The greatest catalyst for children’s healthy
development is all of us.
Help Me Grow brings together leaders, families, and communities to create strong early childhood systems where every child can thrive. Guided by two complementary theories of change, we combine vision with action to move from ideas to impact.
Working alongside our National Affiliate Network, we identify solutions, raise awareness, foster partnerships, and elevate early childhood to a national conversation. Together, we are building a movement that ensures families have the resources and connections they need, when they need them.
The Help Me Grow National Center nurtures the relationships, dialogue, and innovation that build broad-based support for strong, connected communities. Planning together strengthens systems. Thinking together magnifies impact. Working together helps every child reach their full potential.

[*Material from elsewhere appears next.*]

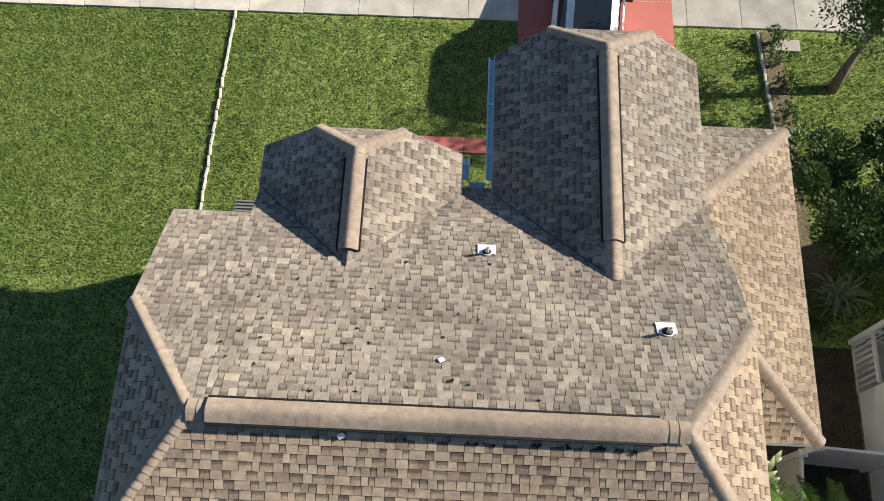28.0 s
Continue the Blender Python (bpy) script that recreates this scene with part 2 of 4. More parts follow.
M_STEM = mat("palm_stem", (0.2, 0.21, 0.07), (0.27, 0.24, 0.1), 7, 0.6, 0.2, 40)
M_BARK = mat("bark", (0.13, 0.1, 0.075), (0.19, 0.15, 0.11), 8, 0.9, 0.7, 60)
M_PINK = mat("pink_petal", (0.5, 0.03, 0.06), (0.6, 0.06, 0.09), 8, 0.6, 0)
M_ORANGE = mat("orange_petal", (0.6, 0.17, 0.03), None, 8, 0.6, 0)
M_DEBRIS = mat("rotten_leaves", (0.014, 0.014, 0.011), (0.035, 0.03, 0.022), 20, 0.95, 0.6, 90)
M_CARW = mat("white_car_paint", (0.8, 0.8, 0.79), None, 3, 0.2, 0, 30, grain=0.01, spec=0.6)
M_GLASS = mat("dark_glass", (0.012, 0.016, 0.022), None, 3, 0.06, 0, 30, grain=0.02, spec=0.7)
M_BLACK = mat("black_trim", (0.02, 0.02, 0.02), None, 8, 0.5, 0)
M_COPPER = mat("aged_copper", (0.22, 0.13, 0.09), (0.16, 0.11, 0.08), 9, 0.45, 0.1, 40, metal=0.7)
M_PAPER = mat("white_scrap", (0.8, 0.8, 0.78), None, 9, 0.6, 0.05)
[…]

Strong early childhood systems—across health care, education, and family services—are the foundation for thriving children and families. Help Me Grow strengthens these systems by integrating services, reducing fragmentation, and ensuring families can access support without barriers.
Our success depends on a shared vision and consistent ways of measuring progress. With leaders across sectors at the table, we establish common goals, align values, and drive a unified agenda that promotes the healthy development of every child.
Help Me Grow is more than a model—it is a movement powered by collaboration, shared purpose, and the belief that all children deserve the chance to reach their full potential.
Our Theories of Change
To achieve our vision that all children should be able to grow, develop, and thrive to reach their full potential, two unique theories of change guide our work
Our theories of change explain how Help Me Grow HMG turns everyday actions into better outcomes for young children. It operates on two, mutually reinforcing levels: Local Implementation and the National Network. Each level follows a simple logic: If we do the work, then systems function better—so that children get timely developmental promotion, early detection, and linkage to the right services.
National Theory of Change
If we strengthen the conditions for system change at scale, then communities can implement with fidelity and spread what works—so that more children benefit nationwide.
- If we engage key state leaders across the early childhood sector, then more partners collaborate around a shared vision for coordinated systems.
- If we build affiliate capacity to implement the HMG Model with fidelity, then we promote the scale and spread of HMG across communities and sectors.
- If affiliates conduct effective outreach with family, community, and child health partners, then children and families gain increased access to a more efficient, effective system.
So that: we advance developmental promotion, early detection, and linkage to services to support the healthy development of all young children.
Local Theory of Change
If a community builds the right connections, then families experience a seamless path to support—so that every child can grow and thrive.
- If we create a centralized access point to community-based resources, then we expand care coordination capacity to connect children and families to the right services at the right time.
- If we engage child health providers in developmental screening, surveillance, and linkage through HMG, then providers can ensure early detection of developmental or behavioral concerns and prompt referral.
- If we connect families and community providers to each other, then we create a more seamless system of supports for young children and their caregivers.
So that: we advance developmental promotion, early detection, and linkage to services to support the healthy development of all young children.
How the two levels work together
- The National Network creates the enabling environment—leadership alignment, capacity, and spread.
- Local Implementation delivers the on-the-ground experience—centralized access, provider engagement, and family-to-service connections.
Together, they power a coordinated, equitable early childhood system that helps families get what they need, when they need it.